──────── RECORDED INFORMATION ────────
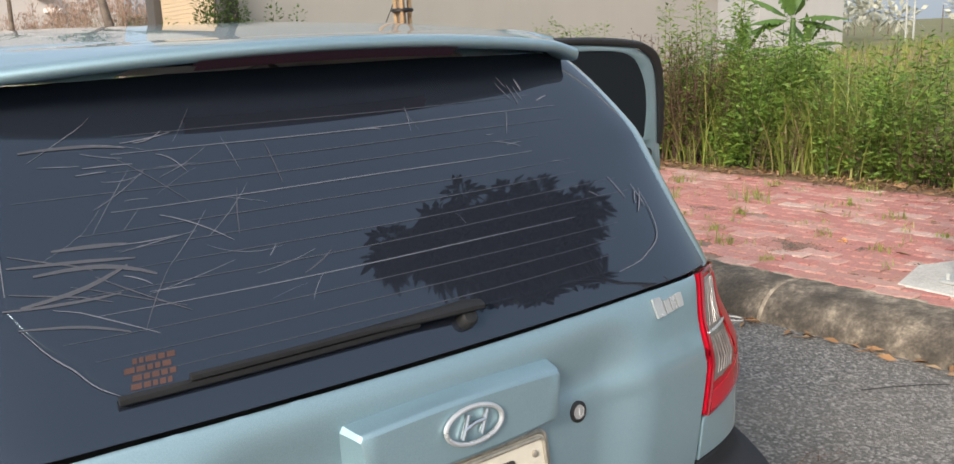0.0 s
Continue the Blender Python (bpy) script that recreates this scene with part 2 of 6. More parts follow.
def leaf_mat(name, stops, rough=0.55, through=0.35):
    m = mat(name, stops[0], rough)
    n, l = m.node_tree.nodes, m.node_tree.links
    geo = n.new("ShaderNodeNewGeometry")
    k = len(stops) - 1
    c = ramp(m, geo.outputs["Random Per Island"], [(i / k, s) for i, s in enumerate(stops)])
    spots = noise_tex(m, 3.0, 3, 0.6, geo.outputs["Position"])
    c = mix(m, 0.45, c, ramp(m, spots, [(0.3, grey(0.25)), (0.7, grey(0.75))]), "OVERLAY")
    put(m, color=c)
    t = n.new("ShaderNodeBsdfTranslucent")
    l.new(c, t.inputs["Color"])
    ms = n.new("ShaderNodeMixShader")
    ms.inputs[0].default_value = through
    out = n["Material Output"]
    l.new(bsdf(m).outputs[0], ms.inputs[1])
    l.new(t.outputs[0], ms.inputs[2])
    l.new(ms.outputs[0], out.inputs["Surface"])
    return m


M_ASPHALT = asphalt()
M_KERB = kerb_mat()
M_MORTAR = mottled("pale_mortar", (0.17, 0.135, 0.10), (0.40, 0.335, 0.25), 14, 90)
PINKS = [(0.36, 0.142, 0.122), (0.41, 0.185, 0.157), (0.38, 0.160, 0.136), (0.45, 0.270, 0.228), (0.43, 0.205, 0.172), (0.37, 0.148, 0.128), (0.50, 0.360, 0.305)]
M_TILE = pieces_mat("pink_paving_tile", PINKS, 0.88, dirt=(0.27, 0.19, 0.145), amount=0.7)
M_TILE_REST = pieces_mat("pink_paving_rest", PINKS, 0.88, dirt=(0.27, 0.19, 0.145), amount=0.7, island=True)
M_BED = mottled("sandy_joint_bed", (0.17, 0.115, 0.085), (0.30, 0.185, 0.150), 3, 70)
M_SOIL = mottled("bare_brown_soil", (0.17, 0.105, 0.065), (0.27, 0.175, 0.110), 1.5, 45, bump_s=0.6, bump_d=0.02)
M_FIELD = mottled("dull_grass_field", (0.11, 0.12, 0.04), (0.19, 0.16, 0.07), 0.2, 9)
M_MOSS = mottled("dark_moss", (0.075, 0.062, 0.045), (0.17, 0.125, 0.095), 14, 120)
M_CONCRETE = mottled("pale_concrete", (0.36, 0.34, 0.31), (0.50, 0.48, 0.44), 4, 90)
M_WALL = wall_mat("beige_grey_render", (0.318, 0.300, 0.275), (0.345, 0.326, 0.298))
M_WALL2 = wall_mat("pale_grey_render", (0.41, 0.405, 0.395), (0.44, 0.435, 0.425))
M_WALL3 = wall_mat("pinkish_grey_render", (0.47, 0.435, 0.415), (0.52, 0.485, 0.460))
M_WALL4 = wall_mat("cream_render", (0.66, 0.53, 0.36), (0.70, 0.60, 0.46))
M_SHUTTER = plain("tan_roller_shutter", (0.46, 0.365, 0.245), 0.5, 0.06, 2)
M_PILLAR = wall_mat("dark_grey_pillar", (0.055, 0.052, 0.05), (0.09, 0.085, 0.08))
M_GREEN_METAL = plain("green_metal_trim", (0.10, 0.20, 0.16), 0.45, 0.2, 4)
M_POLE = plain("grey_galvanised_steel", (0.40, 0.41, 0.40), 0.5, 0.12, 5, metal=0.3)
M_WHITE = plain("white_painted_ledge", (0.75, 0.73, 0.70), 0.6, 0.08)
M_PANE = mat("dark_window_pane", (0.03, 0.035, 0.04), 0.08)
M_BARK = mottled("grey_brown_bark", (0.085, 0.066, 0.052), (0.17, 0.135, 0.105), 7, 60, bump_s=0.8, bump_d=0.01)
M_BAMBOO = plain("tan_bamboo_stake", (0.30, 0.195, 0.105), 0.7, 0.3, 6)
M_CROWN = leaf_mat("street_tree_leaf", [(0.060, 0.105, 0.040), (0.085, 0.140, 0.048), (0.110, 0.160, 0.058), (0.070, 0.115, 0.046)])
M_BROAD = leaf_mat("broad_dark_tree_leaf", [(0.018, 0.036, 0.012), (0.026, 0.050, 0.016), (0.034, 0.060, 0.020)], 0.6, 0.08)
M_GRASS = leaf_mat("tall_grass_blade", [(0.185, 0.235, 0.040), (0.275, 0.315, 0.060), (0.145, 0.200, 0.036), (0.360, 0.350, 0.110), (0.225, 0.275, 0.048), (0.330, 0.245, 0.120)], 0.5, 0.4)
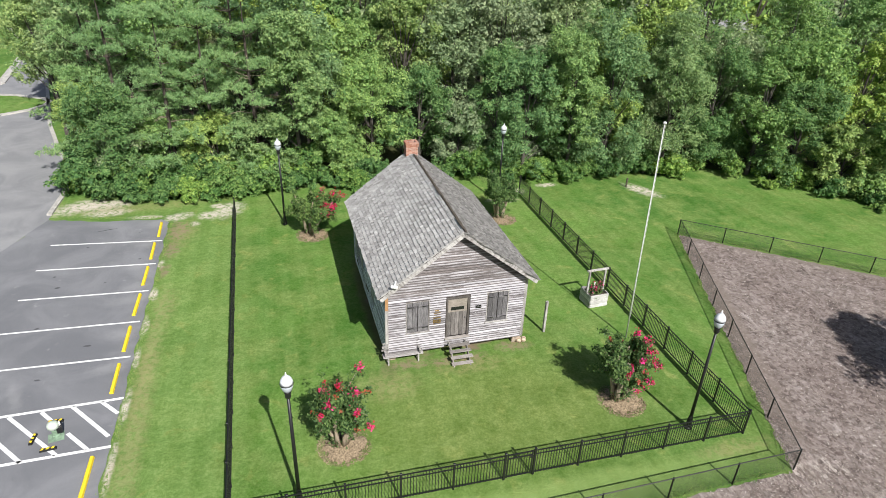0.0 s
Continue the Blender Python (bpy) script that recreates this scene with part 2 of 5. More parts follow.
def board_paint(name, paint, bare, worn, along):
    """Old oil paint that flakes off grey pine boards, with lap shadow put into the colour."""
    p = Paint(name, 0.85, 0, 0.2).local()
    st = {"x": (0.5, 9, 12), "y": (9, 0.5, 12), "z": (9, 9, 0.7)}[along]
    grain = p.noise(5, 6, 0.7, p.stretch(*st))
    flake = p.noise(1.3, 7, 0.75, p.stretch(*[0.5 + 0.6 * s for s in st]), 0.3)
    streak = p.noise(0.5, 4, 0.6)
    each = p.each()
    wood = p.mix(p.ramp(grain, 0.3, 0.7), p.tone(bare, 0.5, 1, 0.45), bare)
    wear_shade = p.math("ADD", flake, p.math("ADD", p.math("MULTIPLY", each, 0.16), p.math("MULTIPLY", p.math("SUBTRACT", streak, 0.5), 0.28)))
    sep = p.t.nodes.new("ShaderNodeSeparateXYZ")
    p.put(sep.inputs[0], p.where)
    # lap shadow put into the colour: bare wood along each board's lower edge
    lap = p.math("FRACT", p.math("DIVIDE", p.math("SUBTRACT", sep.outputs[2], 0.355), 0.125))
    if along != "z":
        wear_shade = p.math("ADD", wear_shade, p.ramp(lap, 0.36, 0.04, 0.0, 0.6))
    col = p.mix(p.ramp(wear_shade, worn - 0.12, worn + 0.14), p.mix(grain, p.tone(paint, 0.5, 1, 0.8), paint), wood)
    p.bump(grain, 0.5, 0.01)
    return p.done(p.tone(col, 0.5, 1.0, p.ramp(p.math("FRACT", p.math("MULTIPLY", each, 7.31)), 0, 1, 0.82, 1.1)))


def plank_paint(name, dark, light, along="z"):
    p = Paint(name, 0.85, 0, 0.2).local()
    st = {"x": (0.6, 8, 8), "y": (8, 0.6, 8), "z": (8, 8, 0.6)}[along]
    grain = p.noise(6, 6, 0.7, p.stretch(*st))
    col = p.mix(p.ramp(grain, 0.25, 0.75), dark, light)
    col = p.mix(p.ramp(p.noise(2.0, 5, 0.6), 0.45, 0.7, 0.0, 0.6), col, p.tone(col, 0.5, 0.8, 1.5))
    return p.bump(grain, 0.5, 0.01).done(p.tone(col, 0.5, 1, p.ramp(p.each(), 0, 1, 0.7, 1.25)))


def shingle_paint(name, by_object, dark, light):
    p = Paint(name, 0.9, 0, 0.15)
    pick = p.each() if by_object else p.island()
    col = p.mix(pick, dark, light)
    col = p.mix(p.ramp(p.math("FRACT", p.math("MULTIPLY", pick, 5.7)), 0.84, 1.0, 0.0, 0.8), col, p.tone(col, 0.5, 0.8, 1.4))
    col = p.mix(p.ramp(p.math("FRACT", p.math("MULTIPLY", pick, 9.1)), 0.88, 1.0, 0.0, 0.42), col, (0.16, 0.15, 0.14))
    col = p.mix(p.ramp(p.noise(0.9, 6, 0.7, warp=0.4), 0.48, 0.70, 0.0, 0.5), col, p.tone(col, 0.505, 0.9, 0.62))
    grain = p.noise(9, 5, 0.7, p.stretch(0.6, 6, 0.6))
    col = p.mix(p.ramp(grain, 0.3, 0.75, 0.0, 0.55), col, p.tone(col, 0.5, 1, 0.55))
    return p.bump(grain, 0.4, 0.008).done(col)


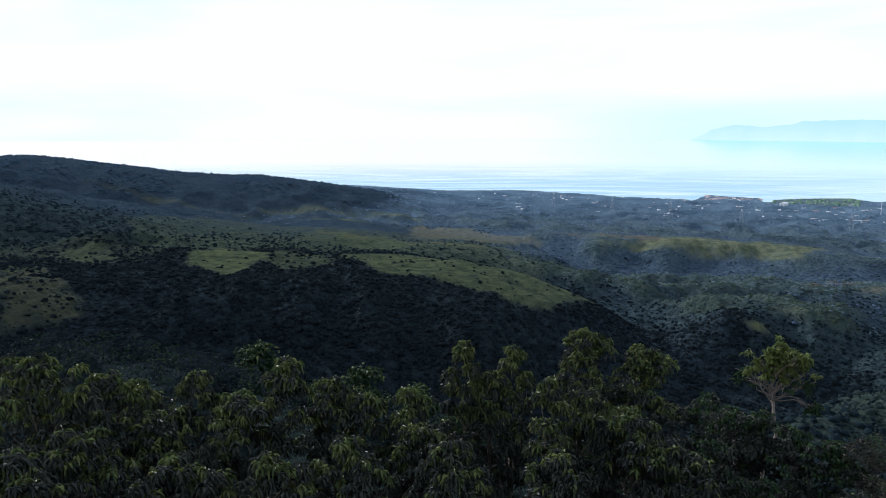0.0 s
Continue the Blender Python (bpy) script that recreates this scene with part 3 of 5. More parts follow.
────────
> [WRITTEN EXERCISE] Return each line of the listing that holds the string "scene".

> [RESULT]
Continue the Blender Python (bpy) script that recreates this scene with part 2 of 6. More parts follow.
Continue the Blender Python (bpy) script that recreates this scene with part 2 of 5. More parts follow.
Continue the Blender Python (bpy) script that recreates this scene with part 3 of 5. More parts follow.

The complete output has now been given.